A lembrança desta última contribuição de Adelino Torres foi avivada pela realização, no Centro de Congressos do Estoril, em 14 de Dezembro, a propósito do aniversário da Declaração Universal de Direitos Humanos, de uma celebração tendo por tema dominante "Uma perspetiva da Juventude sobre a atualidade da Declaração nos seus 70 anos". É de sublinhar que foi Presidente da Sessão de Abertura o ilustre Presidente de Cabo Verde, Jorge Carlos Fonseca, também Presidente pro tempore da CPLP, esta com larga representação da juventude dos países dessa Comunidade dos Países de Língua Portuguesa, e intervenção do Prof. Vital Moreira, Comissário das Comemorações Nacionais dos 70 anos da DUDH, além de representantes de outras nacionalidades e do governo português.

A formação superior dos interventores, que juntam a informação à sabedoria, fortalece o trabalho pioneiro de Adelino Torres, e sobretudo dá esperanças do fortalecimento anunciado do programa da CPLP, já anunciado. Não se trata apenas do fortalecimento de solidariedade dos países de língua portuguesa, em que a juventude coloca o acento tónico no futuro do legado recheado de perplexidades que vai herdar, sem perder a memória, mas fortalecendo a capacidade de reconstruir o futuro de acordo com a celebrada, e tantas vezes esquecida ou violada, Declaração Universal dos Direitos Humanos. Sem esquecer que o património imaterial da humanidade, de que são parte os direitos fundamentais da Declaração, tem alicerces no já secular ensino das Universidades Peninsulares, e missionários, com evidência para as Universidades de Coimbra, de Évora, e de Salamanca.

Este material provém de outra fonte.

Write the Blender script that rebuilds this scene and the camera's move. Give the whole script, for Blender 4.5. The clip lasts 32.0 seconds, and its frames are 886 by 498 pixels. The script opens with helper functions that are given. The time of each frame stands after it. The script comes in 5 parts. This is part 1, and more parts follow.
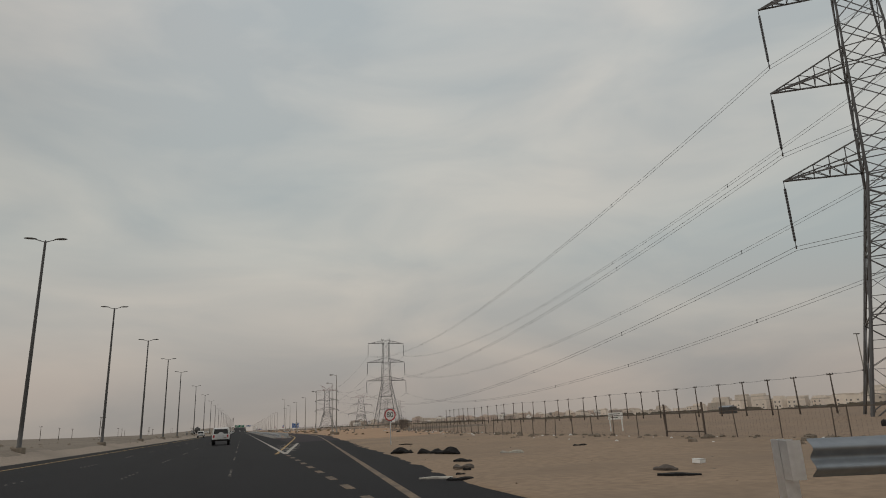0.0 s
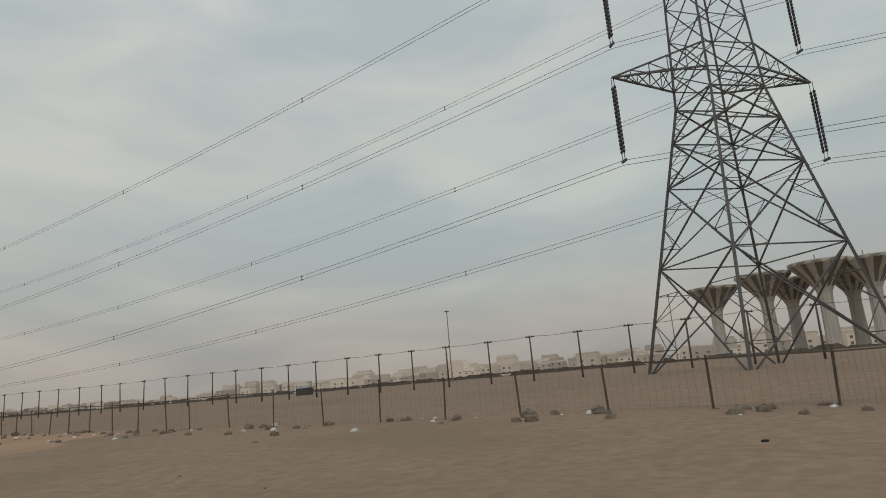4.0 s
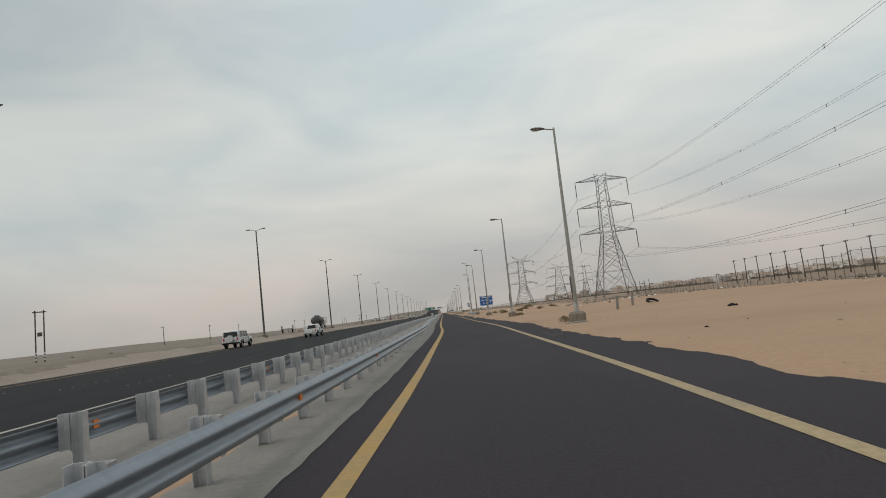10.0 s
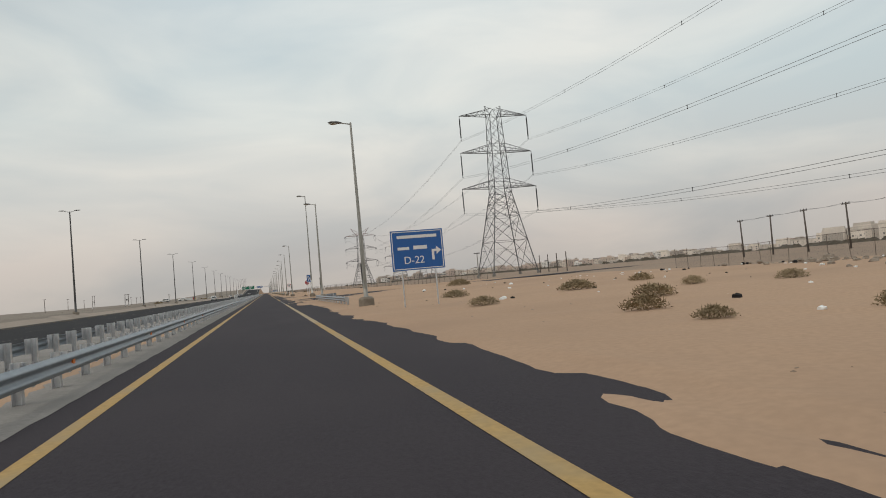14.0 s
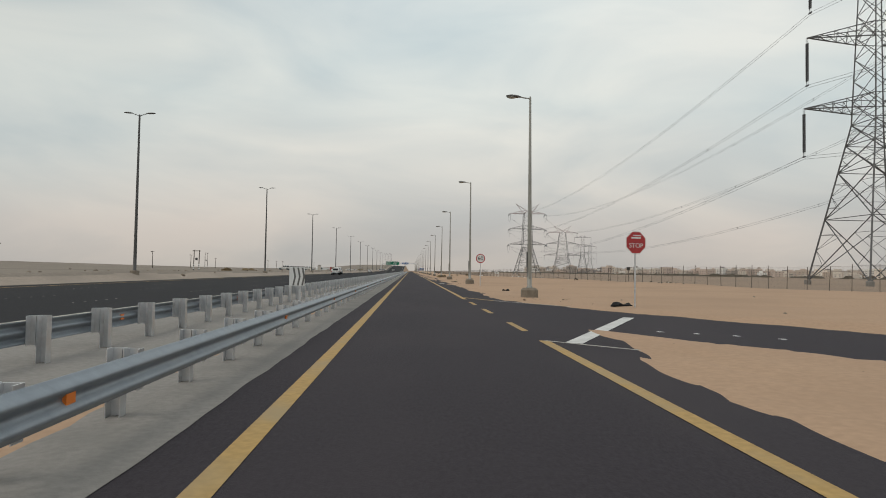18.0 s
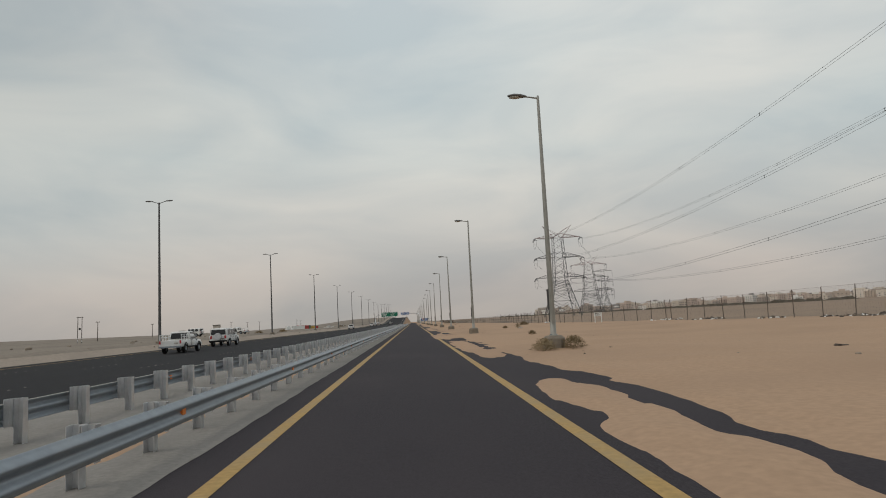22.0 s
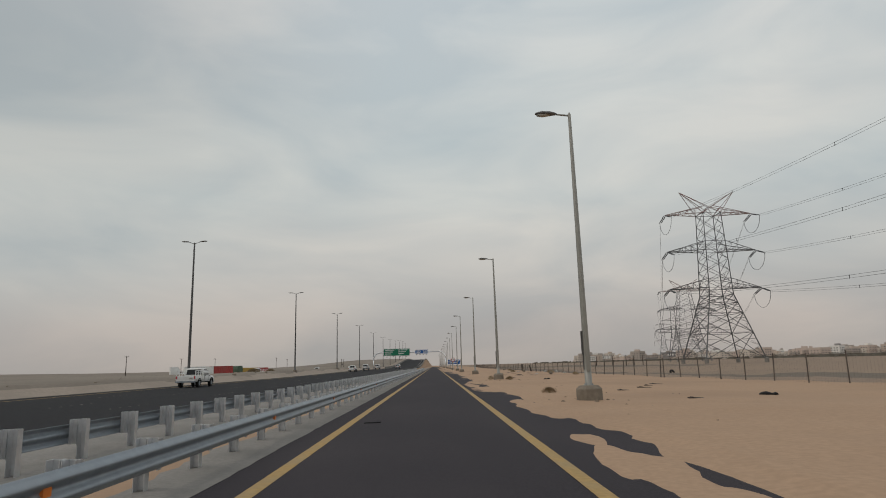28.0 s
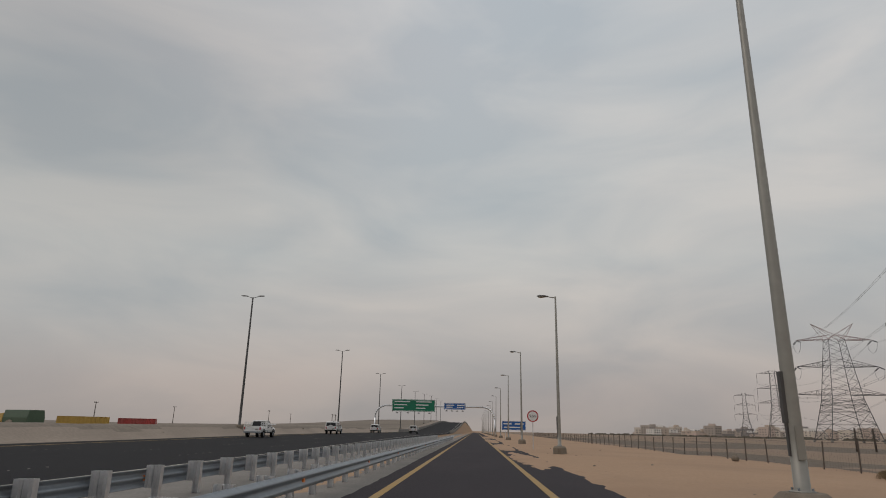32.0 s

É evidente que não se trata apenas de tornar efetiva a Declaração de Direitos, que designadamente não conseguiu ainda extinguir a escravatura: trata-se igualmente de não esquecer que a promulgação do texto pelos Estados, não consegue extinguir logo a discriminação social, cuja expressão mais grave são os mitos raciais. A UNESCO fez um excelente trabalho nesta área, mas não apenas o abandono pelos EUA da Organização, também a crise económica que afeta o mercado de trabalho, as migrações descoordenadas que poem em conflito grave a segurança e o dever de socorrer, mais a completa indiferença do atual presumido herdeiro de Jefferson, avultam como graves desafios entre os chamados "choques do futuro", que já é presente.